At about 199,000 BTU, this unit is much larger than needed, but in this case, that will have little effect on efficiency. The point is that a much smaller unit could be used. The only relevant factor is the efficiency of the unit and the cost of the fuel used. Other water heating methods such as solar could be used if climate or location allow. Conversion in case of changing market conditions is also relatively easy. You only have to change the heat source.
In my case heating coils will be spaced at 16 inches, or one run between each set of floor joists. That provides about 750 ft. of coil for the entire house. Past experience has indicated that this will be sufficient, but it could easily be doubled if necessary. The length of each coil is reduced by using manifold to split the flow into three. In a larger house you may need more. Balancing is done with valves to control flow. Another option would be zone valves to control heating in separate areas.
Since we are building on a conditioned crawl space we are using only R.12 insulation under the floor as per the diagram. This should be suitable if you are on a heated basement as well. If building on an unconditioned crawl space, much more insulation would be appropriate. I would suggest R.34. Be sure to allow for an airspace. If your coils are in slab, no insulation is needed underneath but perimeter insulation to at least 24 inches below ground level should be provided. The exception would be if groundwater is present near surface. Then under slab insulation may be needed.
I will be placing aluminum foil on top of the insulation. and placing both in the bottom portion of the joist space, leaving about a 5 inch air space. My goal is to provide even heating of the floor above. I believe that heating the air underneath to a few degrees above room temperature is the best way to accomplish this. Some volume and free circulation is necessary for this.
On one similar installation over a heated basement (with in slab radiant,) we found it necessary to turn basement coils practically off to prevent the basement from overheating. Zone valves may have been a better option.
You will hear all types of arguments related to the efficiency of a system like this. Most will be based on assumptions that only vaguely relate to the actual operation.
I have been told that the heat transfer from PEX is very inefficient, and that glycol in the system is the best way to improve that. The fact is that the efficiency of the heat transfer matters not at all, as long as enough is transferred to keep your house comfortable. None of this has any effect on the overall efficiency of the system. For a system to be inefficient there has to be a energy loss. There are only two areas of heat energy loss in your house, through the exterior walls and ceiling, or through the chimney (vent).

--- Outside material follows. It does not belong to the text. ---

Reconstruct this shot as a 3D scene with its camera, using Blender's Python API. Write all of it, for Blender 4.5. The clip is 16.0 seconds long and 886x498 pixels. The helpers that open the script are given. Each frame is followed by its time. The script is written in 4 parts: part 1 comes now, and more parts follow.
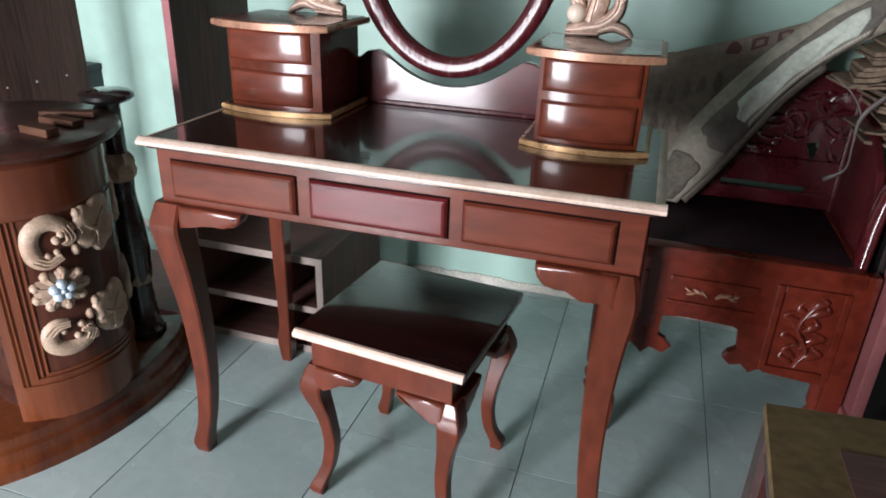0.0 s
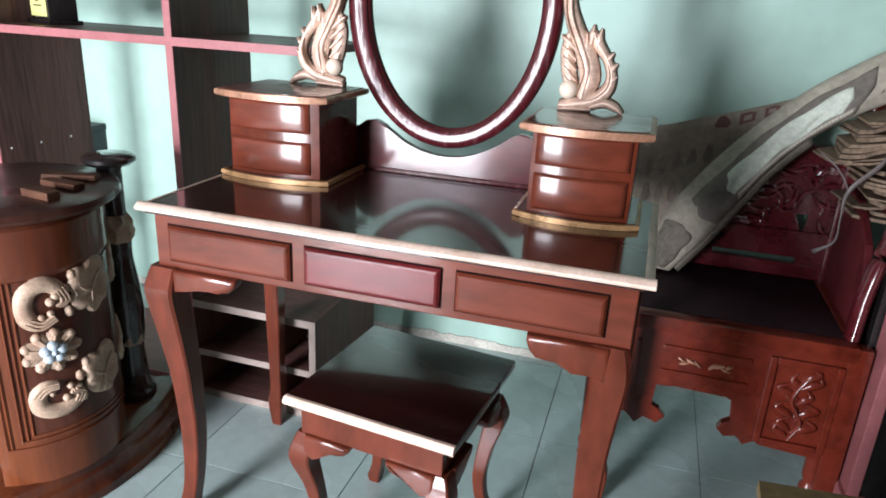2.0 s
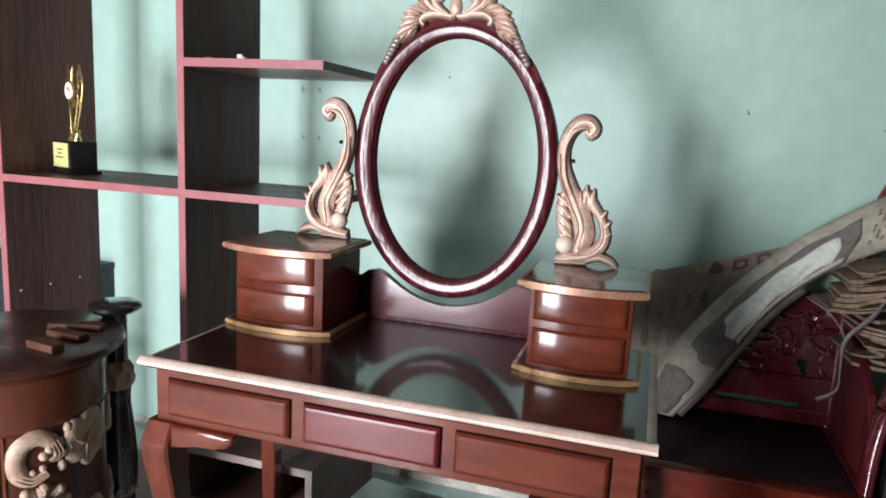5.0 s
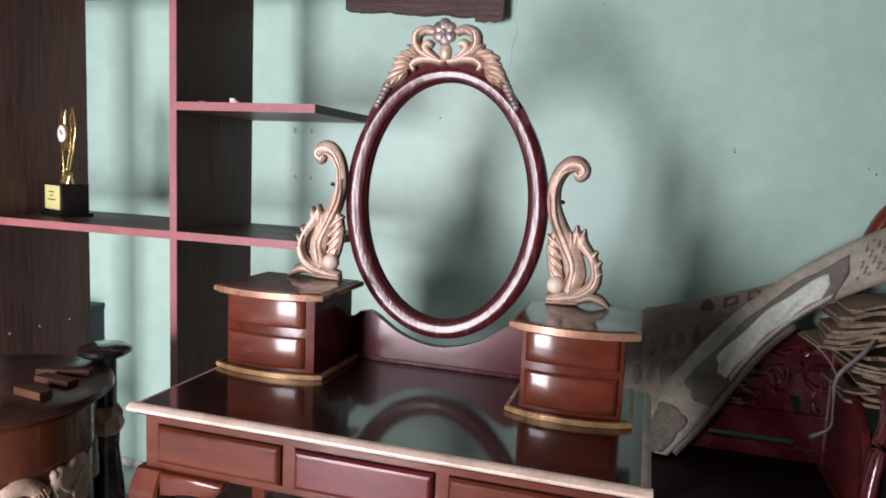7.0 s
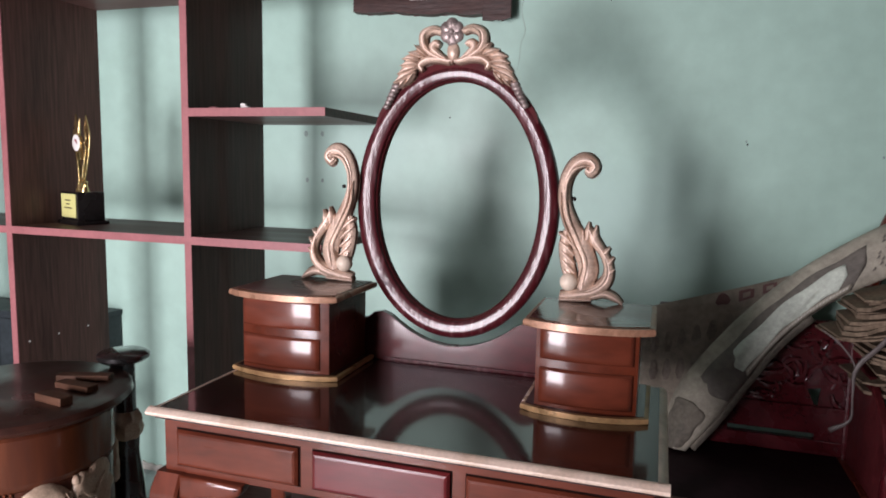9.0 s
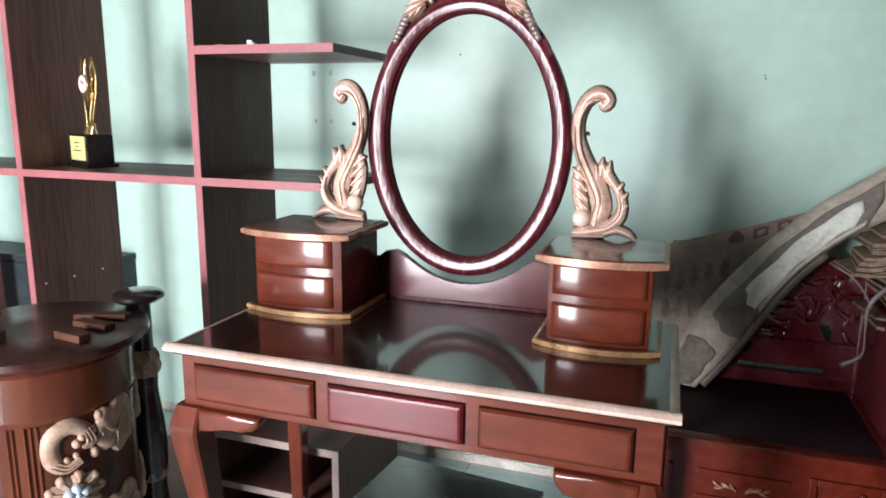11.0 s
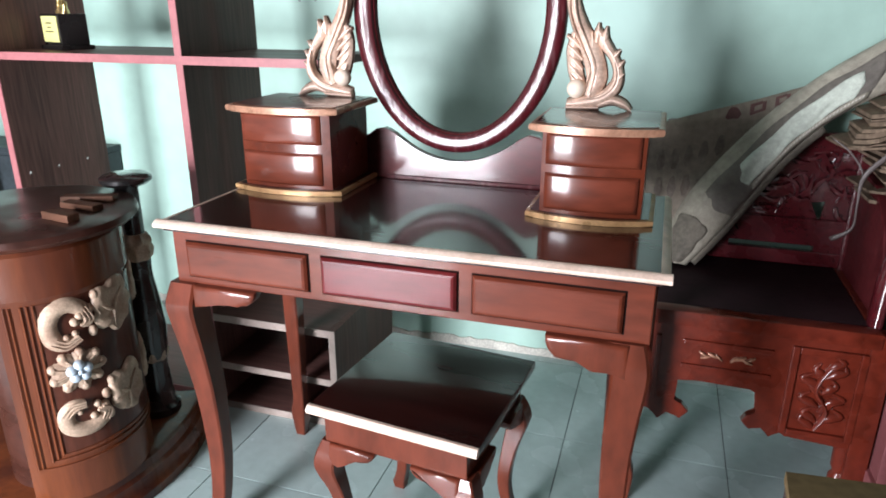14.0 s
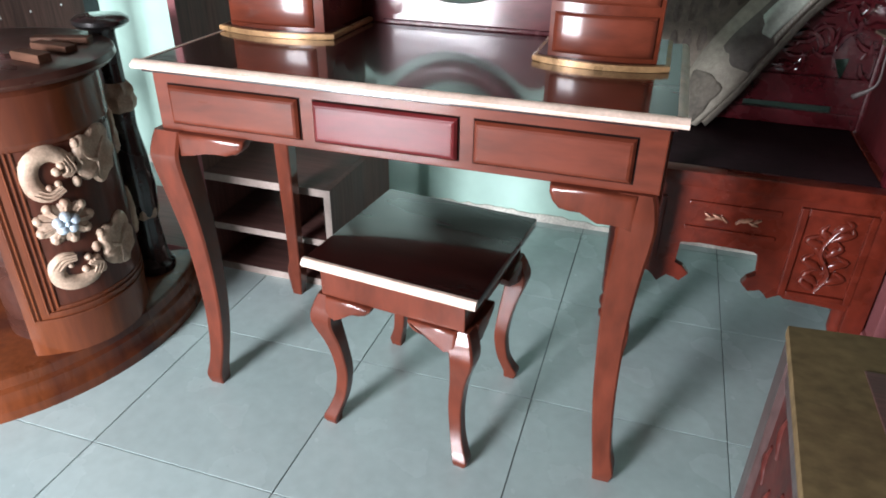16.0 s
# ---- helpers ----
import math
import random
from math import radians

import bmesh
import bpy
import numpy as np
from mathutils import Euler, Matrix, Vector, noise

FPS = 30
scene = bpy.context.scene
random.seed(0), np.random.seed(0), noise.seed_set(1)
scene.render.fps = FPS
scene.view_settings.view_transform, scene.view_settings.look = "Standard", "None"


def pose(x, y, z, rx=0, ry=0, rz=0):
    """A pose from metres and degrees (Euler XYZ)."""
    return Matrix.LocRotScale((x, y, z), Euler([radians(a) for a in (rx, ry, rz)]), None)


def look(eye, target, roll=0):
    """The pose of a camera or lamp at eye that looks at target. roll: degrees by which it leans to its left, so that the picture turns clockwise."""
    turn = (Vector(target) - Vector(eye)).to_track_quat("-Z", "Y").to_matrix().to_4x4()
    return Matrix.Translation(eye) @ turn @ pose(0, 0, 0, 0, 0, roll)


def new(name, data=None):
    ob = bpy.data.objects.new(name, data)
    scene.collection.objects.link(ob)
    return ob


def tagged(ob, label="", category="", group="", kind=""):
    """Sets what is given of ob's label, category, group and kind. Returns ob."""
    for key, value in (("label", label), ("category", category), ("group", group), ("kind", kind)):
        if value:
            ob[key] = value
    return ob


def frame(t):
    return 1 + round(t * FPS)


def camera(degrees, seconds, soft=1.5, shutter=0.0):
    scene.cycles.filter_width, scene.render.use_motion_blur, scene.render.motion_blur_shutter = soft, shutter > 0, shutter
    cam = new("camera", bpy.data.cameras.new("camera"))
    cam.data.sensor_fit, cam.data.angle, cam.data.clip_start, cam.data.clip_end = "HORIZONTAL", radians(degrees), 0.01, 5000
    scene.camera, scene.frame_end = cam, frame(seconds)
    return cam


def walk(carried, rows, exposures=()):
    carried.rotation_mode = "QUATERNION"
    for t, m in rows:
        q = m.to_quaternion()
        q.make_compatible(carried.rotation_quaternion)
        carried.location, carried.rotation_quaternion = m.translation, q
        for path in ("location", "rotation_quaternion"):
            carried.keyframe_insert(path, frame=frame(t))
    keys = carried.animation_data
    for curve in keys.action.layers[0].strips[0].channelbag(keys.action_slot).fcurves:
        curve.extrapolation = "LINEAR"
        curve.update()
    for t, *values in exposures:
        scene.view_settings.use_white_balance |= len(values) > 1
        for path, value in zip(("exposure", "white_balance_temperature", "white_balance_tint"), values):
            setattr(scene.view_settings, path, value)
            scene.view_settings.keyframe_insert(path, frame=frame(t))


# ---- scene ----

Choosing a high efficiency heat source addresses the chimney or vent loss. Choosing to build an energy efficient house addresses the other. The environment is best served by this approach as well. That only leaves comfort and safety as concerns. In other words, will the system work without blowing up, burning down your house, or making everyone sick.
With any heat source the dangers are fire or carbon monoxide. Although tankless water heaters have excellent safety features, there is no such thing as perfect security. Install and maintain smoke and CO1 detectors for peace of mind. If a heat source can be installed as direct vent, be sure to do so, for extra safety and slightly better efficiency.
It is safer to keep heating water and potable water completely separate or to purchase an appliance specifically designed for combination use. My own decision is to use separate water heaters mostly because I was able to keep the costs very low.
I will be setting the water temp at 140 degrees Fahrenheit for good heat transfer to the air space. I don,t expect air space or floor temperatures to exceed 75 degrees. A living area thermostat will control a water pump. Integral flow controls and temperature controls in the heater will control firing and water temperatures.
Experience has convinced me that this system will work well. Extra heating capacity could be achieved by adding more conductive surface between the air space and the water. In other words, by adding more coil length. This would have no effect on efficiency of the overall system.
There are several advantages to a hydronic radiant heating system. There is virtually no noise if the heater and pump are isolated from the living space. There is no fan forced air to stir up dust and allergens. It can be highly efficient. With no fan, electrical use is minimal. With no air filters, maintenance is reduced. With less air movement over walls and windows, conductive heat loss should be reduced, a tiny bit at least.
There is only one disadvantage that I can think of. Because of heat stored in floors that act as a heat sink, it may not be practical to use for occasional heat needed in the summer months. This would mostly be a problem with in slab coils, A small supplementary heat source may be a good idea. Probably a good idea in any case or with any system.
There are some outrageous claims made by advocates of hydronic heating, Many will claim that huge savings in fuel can be realized. The fact, as I see it, is that a well designed house uses very little fuel, no matter the heating system. You may see some savings but they will not be that large. If doing a retrofit, the money might be better spent to improve the house envelope. Spending large sums on state of the art hydronic heating, may not be cost effective, Many gimmicks and fancy installations probably do nothing at all to improve efficiencies. They may only serve to burn up money. Keep in mind that maximum efficiency comes from minimum heat loss. Anything that does not reduce energy loss is probably a waste of money as far as energy efficiency is concerned.
One final caution, using a water heater for this purpose may void the warranty. Contact the manufacturer if this concerns you.